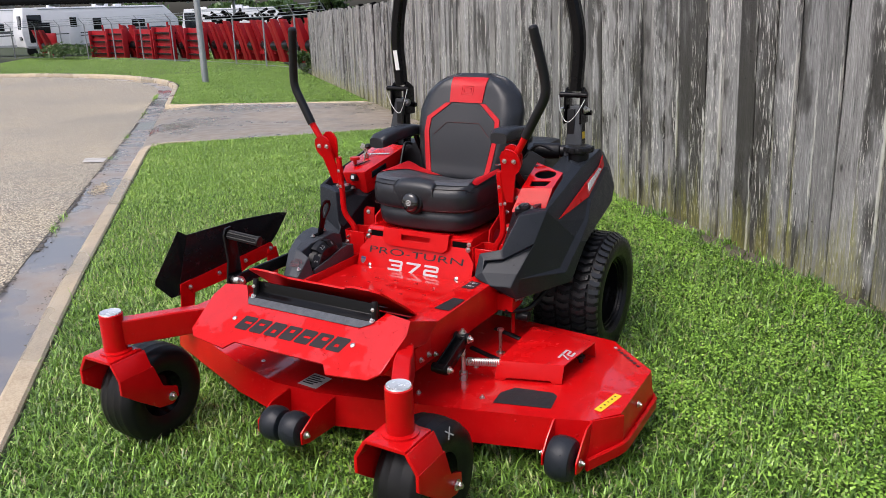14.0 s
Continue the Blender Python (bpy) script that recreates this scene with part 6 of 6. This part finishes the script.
# rail stiffener and bolts where the caster arm meets it
bm = bm_new()
plate3(bm, [(0.371, 0.36, 0.335), (0.371, 0.36, 0.405), (0.371, 0.45, 0.415), (0.371, 0.45, 0.335)], 0.006, 0.002)
st = part("stiffener", bm, RED, mower, "red welded stiffener plate")
for y, z in ((0.385, 0.36), (0.43, 0.36), (0.47, 0.345)):
    bolt(st, (0.375, y, z), (1, 0, 0), 0.9)

# --- seat belt buckle, hoses beside the seat, caps ---
bm = bm_new()
sweep(bm, rounded([(0.30, 1.36, 0.66), (0.285, 1.30, 0.74), (0.29, 1.22, 0.80), (0.30, 1.19, 0.815)], 0.03), rect(0.04, 0.005, 0.001))
belt = part("seat_belt", bm, DARK_PLASTIC, mower, "black seat belt with its buckle")
bm = bm_new()
box(bm, (0.303, 1.175, 0.83), (0.038, 0.055, 0.018), Matrix.Rotation(radians(-25), 4, "X"), 0.004)
part("buckle", bm, DARK_PLASTIC, belt, "black plastic buckle")
bm = bm_new()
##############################
[Problem requirements] Everything from the first line of the listing above through the line that contains "bolt(st, (0.375, y, z), (1, 0, 0), 0.9)" is to be restated word for word, minus the pictures.

[Right answer]
14.0 s
Continue the Blender Python (bpy) script that recreates this scene with part 6 of 6. This part finishes the script.
# rail stiffener and bolts where the caster arm meets it
bm = bm_new()
plate3(bm, [(0.371, 0.36, 0.335), (0.371, 0.36, 0.405), (0.371, 0.45, 0.415), (0.371, 0.45, 0.335)], 0.006, 0.002)
st = part("stiffener", bm, RED, mower, "red welded stiffener plate")
for y, z in ((0.385, 0.36), (0.43, 0.36), (0.47, 0.345)):
    bolt(st, (0.375, y, z), (1, 0, 0), 0.9)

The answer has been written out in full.